== Data section ==
━━━━

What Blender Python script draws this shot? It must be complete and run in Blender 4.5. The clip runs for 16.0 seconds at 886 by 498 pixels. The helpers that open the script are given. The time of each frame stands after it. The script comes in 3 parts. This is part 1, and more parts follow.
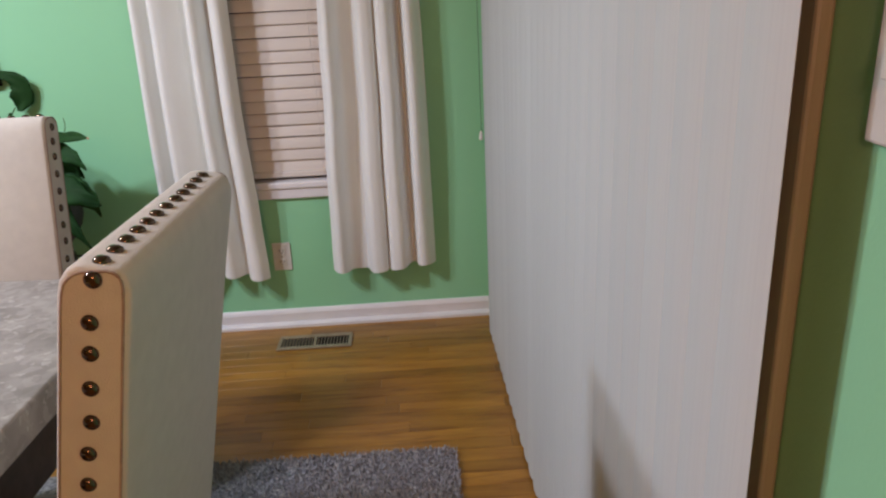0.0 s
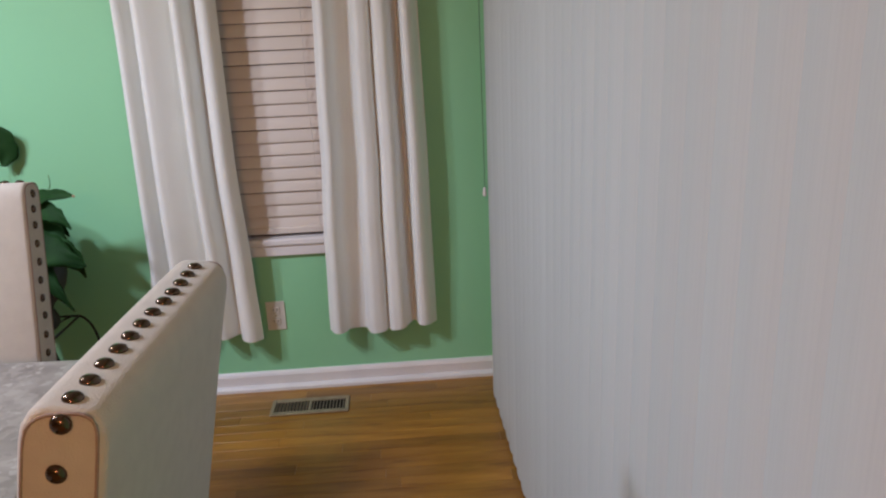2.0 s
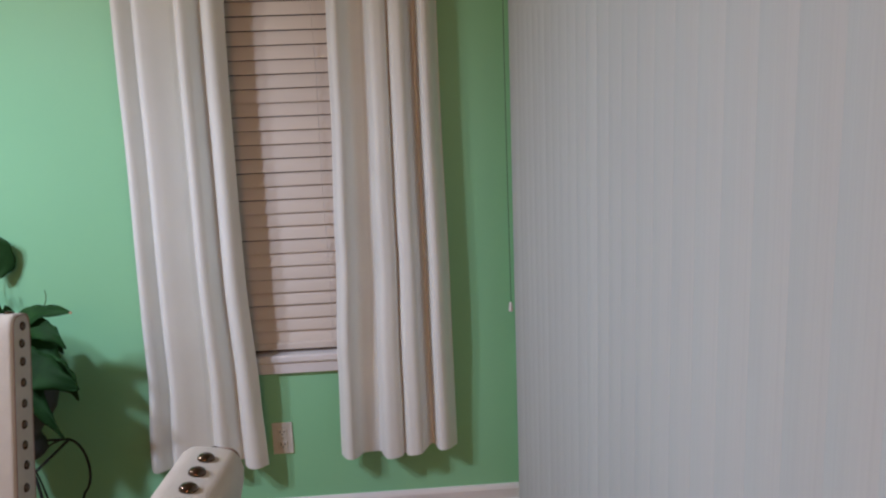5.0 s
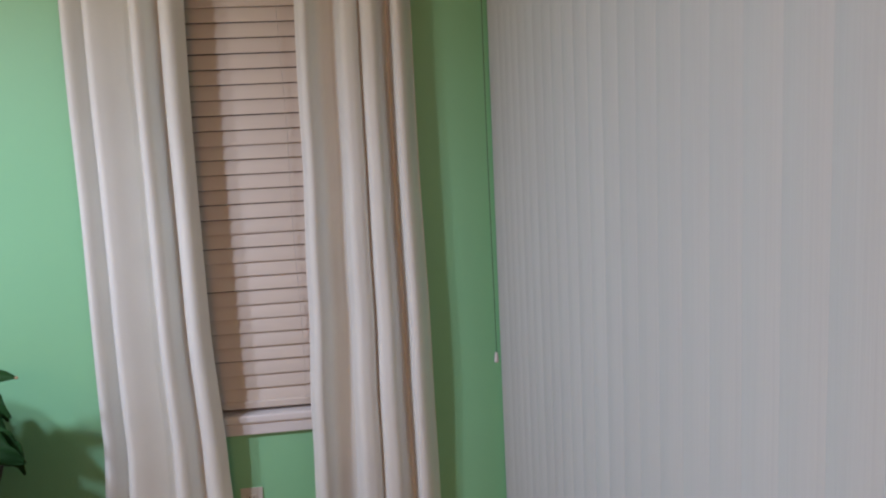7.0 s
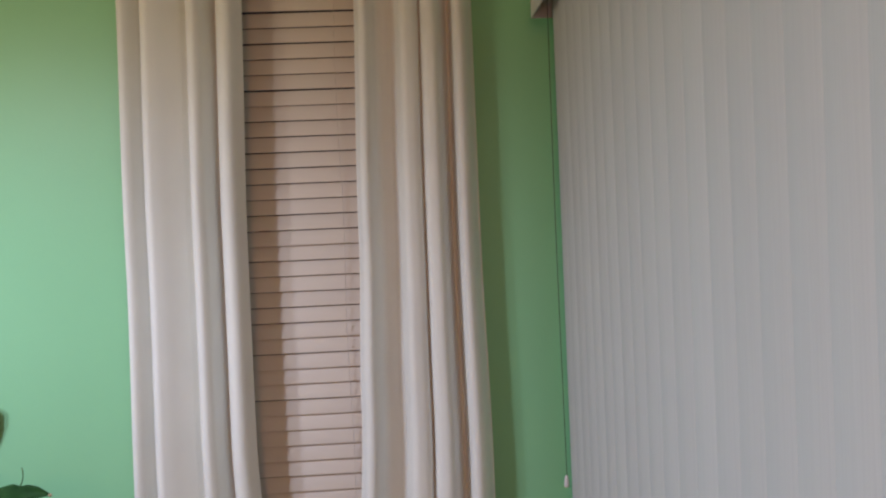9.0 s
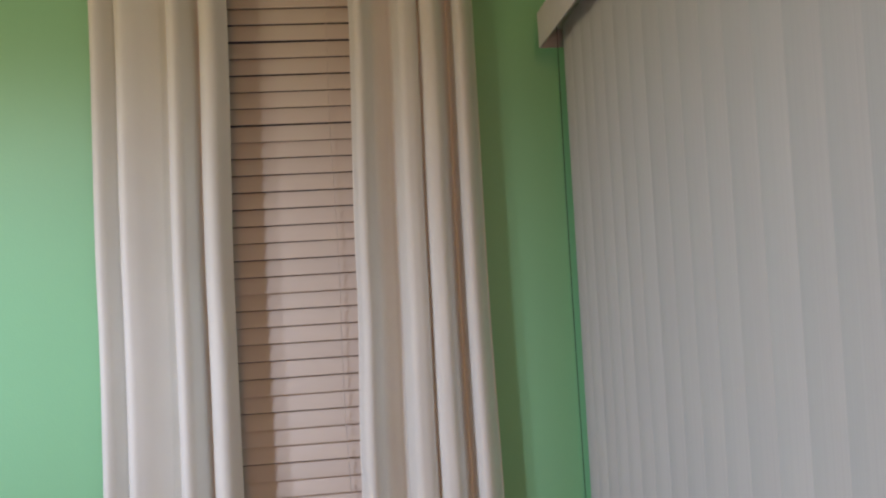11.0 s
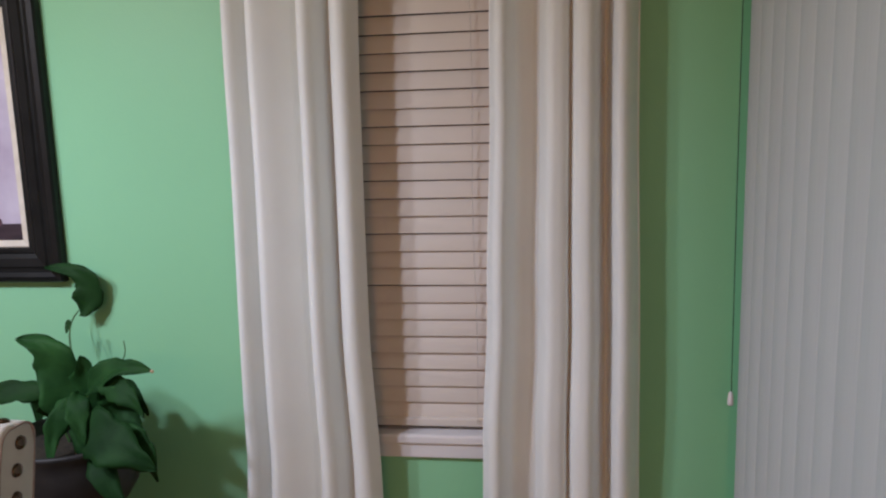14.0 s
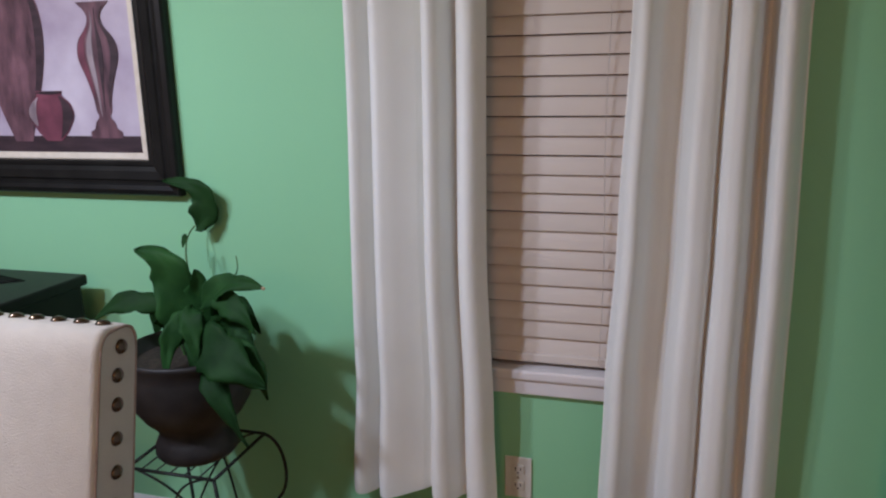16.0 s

━━━━

== Given instruction ==
Every line above should be returned exactly; the pictures stay out.

== Answer to this problem ==
What Blender Python script draws this shot? It must be complete and run in Blender 4.5. The clip runs for 16.0 seconds at 886 by 498 pixels. The helpers that open the script are given. The time of each frame stands after it. The script comes in 3 parts. This is part 1, and more parts follow.
0.0 s
2.0 s
5.0 s
7.0 s
9.0 s
11.0 s
14.0 s
16.0 s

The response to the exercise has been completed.